:: SOURCE DATA ::
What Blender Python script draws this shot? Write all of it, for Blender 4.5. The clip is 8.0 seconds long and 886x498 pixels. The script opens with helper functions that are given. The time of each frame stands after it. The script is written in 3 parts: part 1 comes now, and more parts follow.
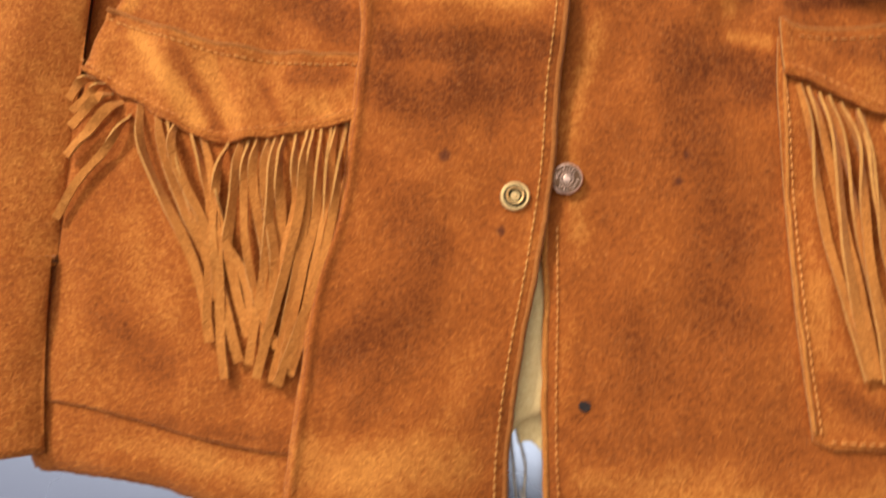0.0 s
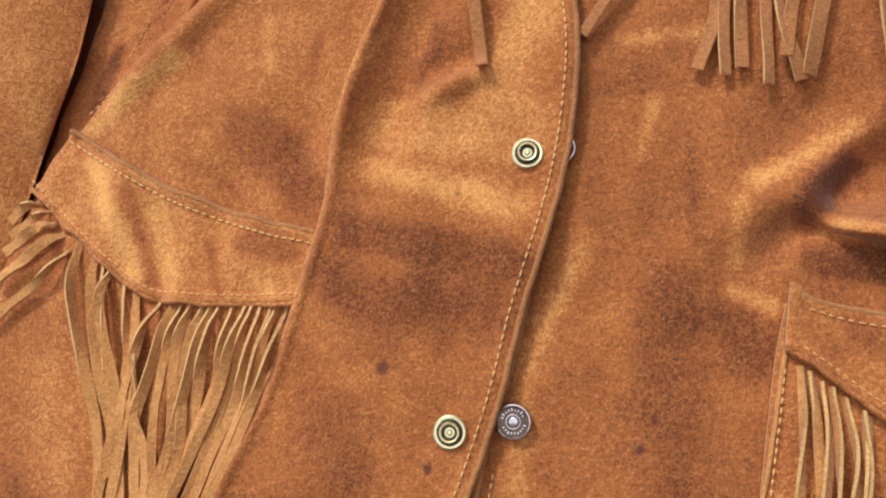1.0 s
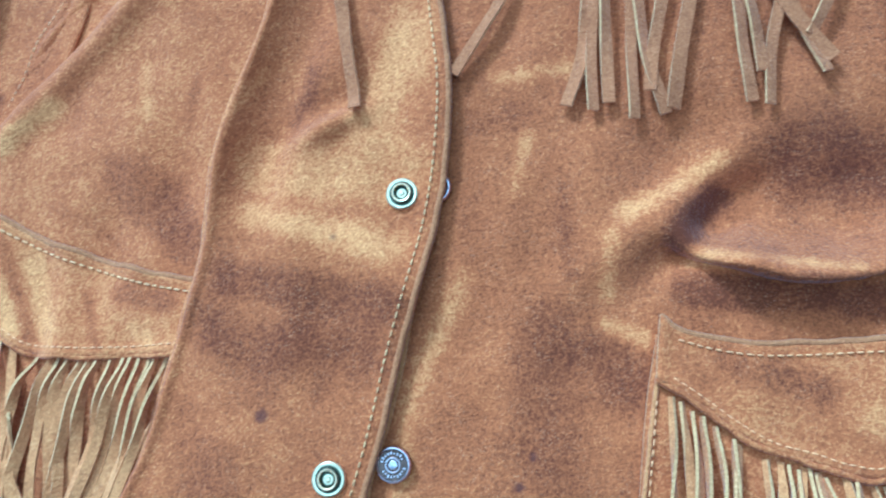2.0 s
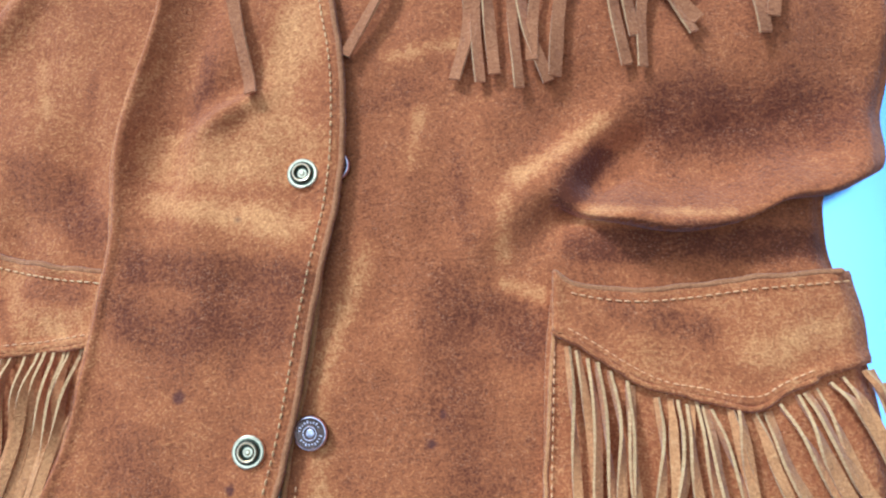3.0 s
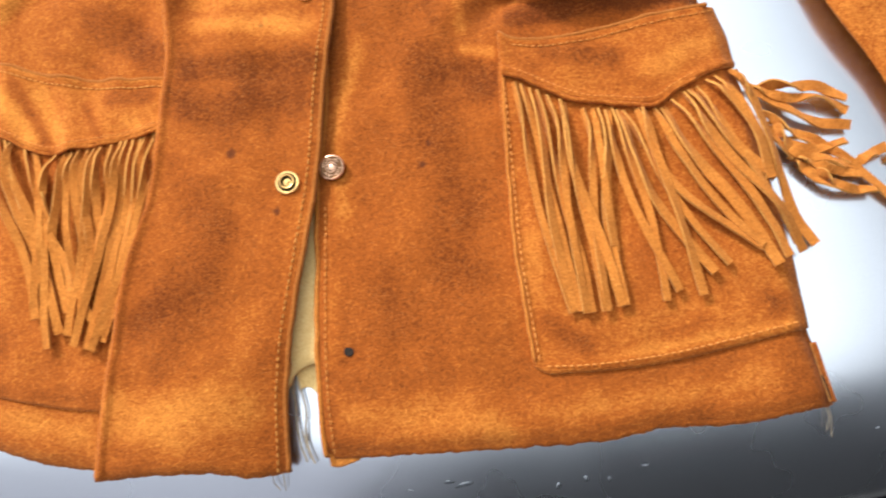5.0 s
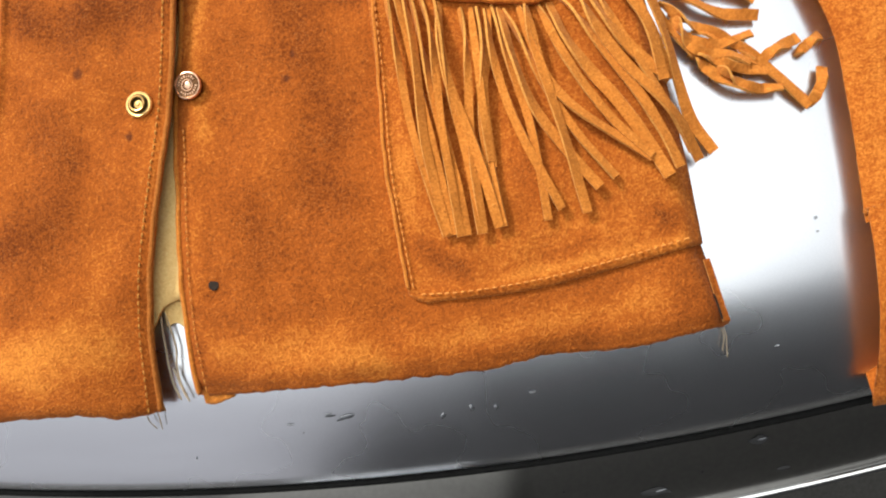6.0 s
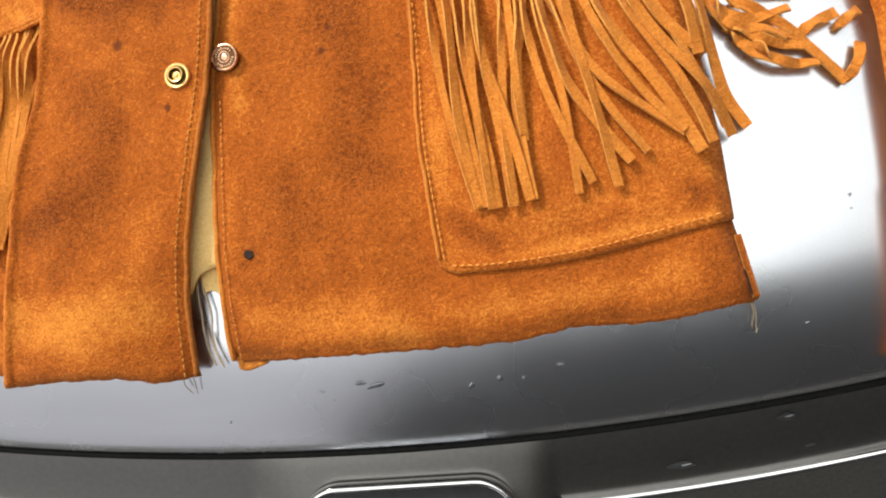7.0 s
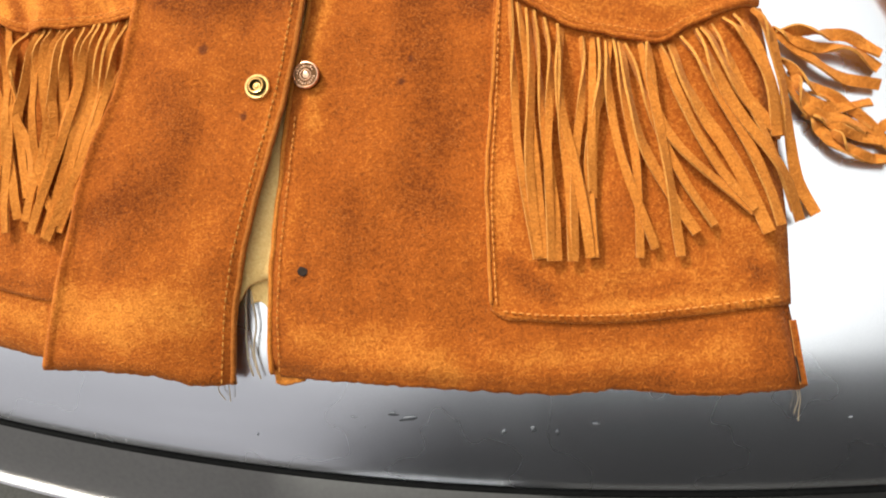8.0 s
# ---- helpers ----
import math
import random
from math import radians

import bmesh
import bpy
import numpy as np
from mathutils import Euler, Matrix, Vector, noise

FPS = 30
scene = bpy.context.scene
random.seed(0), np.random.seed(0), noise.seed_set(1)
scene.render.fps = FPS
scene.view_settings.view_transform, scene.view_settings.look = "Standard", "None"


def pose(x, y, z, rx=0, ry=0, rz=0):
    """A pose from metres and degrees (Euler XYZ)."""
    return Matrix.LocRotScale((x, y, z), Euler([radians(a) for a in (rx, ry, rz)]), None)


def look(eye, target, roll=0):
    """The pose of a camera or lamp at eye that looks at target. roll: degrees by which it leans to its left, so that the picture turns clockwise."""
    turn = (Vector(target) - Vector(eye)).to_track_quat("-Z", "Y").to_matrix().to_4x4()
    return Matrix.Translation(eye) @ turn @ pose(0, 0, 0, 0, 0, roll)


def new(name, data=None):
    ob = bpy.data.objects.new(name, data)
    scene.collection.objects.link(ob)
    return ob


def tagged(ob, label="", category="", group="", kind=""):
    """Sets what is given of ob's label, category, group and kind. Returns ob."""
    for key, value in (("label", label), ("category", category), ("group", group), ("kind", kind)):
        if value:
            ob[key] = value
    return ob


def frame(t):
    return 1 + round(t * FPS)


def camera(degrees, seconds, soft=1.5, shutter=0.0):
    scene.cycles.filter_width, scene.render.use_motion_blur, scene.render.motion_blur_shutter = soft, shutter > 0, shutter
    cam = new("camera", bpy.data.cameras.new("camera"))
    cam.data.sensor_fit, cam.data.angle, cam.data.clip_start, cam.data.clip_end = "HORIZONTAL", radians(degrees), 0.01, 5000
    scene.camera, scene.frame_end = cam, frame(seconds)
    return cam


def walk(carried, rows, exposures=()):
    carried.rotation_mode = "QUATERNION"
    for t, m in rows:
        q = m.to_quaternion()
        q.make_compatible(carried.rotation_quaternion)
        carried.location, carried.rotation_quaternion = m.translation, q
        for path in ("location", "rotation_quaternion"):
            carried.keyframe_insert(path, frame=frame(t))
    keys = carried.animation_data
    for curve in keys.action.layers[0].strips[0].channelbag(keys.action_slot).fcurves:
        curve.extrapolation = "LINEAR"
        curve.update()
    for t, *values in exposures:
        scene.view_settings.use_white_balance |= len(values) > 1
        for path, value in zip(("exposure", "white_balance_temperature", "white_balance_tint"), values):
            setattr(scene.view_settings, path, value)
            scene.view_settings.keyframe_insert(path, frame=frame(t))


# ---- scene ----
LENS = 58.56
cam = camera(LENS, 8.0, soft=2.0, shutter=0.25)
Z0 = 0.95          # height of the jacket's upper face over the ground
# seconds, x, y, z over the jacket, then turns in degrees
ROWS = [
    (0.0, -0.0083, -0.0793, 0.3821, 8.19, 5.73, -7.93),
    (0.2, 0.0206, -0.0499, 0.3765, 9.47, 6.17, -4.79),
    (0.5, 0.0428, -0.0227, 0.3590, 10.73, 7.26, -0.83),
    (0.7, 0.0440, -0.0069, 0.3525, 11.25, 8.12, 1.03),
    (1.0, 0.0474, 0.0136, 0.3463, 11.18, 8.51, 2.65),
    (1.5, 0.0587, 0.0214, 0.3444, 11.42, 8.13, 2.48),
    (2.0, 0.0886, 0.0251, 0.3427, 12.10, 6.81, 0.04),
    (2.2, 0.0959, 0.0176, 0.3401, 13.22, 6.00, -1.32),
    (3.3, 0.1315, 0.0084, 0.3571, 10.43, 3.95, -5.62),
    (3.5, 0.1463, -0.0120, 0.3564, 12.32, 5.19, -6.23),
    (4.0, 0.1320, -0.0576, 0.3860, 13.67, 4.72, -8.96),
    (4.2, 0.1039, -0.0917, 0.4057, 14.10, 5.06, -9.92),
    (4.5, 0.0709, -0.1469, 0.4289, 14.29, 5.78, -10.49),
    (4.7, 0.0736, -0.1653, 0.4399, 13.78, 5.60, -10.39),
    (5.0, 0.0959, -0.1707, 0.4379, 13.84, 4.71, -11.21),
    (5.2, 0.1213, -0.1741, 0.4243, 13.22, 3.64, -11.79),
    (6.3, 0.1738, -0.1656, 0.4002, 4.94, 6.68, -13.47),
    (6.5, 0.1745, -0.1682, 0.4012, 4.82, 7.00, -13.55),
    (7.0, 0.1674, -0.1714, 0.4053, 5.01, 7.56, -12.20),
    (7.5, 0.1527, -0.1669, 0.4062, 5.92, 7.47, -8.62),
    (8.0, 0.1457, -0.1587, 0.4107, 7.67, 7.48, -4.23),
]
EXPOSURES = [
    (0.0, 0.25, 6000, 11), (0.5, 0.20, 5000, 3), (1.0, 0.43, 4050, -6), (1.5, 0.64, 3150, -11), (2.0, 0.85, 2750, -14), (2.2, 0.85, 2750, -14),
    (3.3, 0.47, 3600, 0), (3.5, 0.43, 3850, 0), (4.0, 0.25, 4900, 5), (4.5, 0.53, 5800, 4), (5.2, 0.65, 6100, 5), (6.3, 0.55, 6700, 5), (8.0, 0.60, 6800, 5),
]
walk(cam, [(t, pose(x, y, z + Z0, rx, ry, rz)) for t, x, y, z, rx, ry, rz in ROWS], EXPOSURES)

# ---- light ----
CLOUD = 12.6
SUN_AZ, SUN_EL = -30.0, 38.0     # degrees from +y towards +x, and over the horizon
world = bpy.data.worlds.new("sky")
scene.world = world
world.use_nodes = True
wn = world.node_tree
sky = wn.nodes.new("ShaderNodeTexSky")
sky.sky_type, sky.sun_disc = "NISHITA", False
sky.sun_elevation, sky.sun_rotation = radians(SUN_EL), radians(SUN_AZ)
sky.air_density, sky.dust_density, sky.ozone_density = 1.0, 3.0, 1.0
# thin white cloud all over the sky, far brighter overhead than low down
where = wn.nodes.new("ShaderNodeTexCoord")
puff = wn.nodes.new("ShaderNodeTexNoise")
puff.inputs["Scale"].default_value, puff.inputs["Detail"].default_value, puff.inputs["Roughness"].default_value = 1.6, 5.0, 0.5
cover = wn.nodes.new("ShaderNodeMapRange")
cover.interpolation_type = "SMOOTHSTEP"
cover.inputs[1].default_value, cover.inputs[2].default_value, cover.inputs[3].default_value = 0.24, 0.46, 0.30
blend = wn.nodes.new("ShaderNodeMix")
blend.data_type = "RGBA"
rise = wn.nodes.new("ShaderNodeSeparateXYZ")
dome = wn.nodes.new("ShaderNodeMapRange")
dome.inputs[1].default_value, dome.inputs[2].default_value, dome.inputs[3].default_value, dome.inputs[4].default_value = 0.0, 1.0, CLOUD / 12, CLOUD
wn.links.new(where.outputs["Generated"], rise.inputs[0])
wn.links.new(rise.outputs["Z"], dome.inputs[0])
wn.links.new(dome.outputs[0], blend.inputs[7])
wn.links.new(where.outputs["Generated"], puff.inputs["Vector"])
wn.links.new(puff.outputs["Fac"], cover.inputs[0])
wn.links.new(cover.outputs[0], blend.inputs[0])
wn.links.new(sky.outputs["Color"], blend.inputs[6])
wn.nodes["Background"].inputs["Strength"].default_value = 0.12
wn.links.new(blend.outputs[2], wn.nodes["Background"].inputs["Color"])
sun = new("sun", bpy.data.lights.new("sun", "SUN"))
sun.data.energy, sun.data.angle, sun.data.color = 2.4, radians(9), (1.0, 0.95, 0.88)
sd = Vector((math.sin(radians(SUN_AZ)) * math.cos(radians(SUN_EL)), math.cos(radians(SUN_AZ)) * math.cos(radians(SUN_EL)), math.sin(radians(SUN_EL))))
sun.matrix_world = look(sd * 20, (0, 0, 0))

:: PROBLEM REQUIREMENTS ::
In the listing above, find the line containing "# ---- helpers" and the line containing "random.seed(0), np.random.seed(0), noise.seed_set(1)", then quote both, plus every line between them, exactly as written.

:: SOLUTION FOR THIS PROBLEM ::
# ---- helpers ----
import math
import random
from math import radians

import bmesh
import bpy
import numpy as np
from mathutils import Euler, Matrix, Vector, noise

FPS = 30
scene = bpy.context.scene
random.seed(0), np.random.seed(0), noise.seed_set(1)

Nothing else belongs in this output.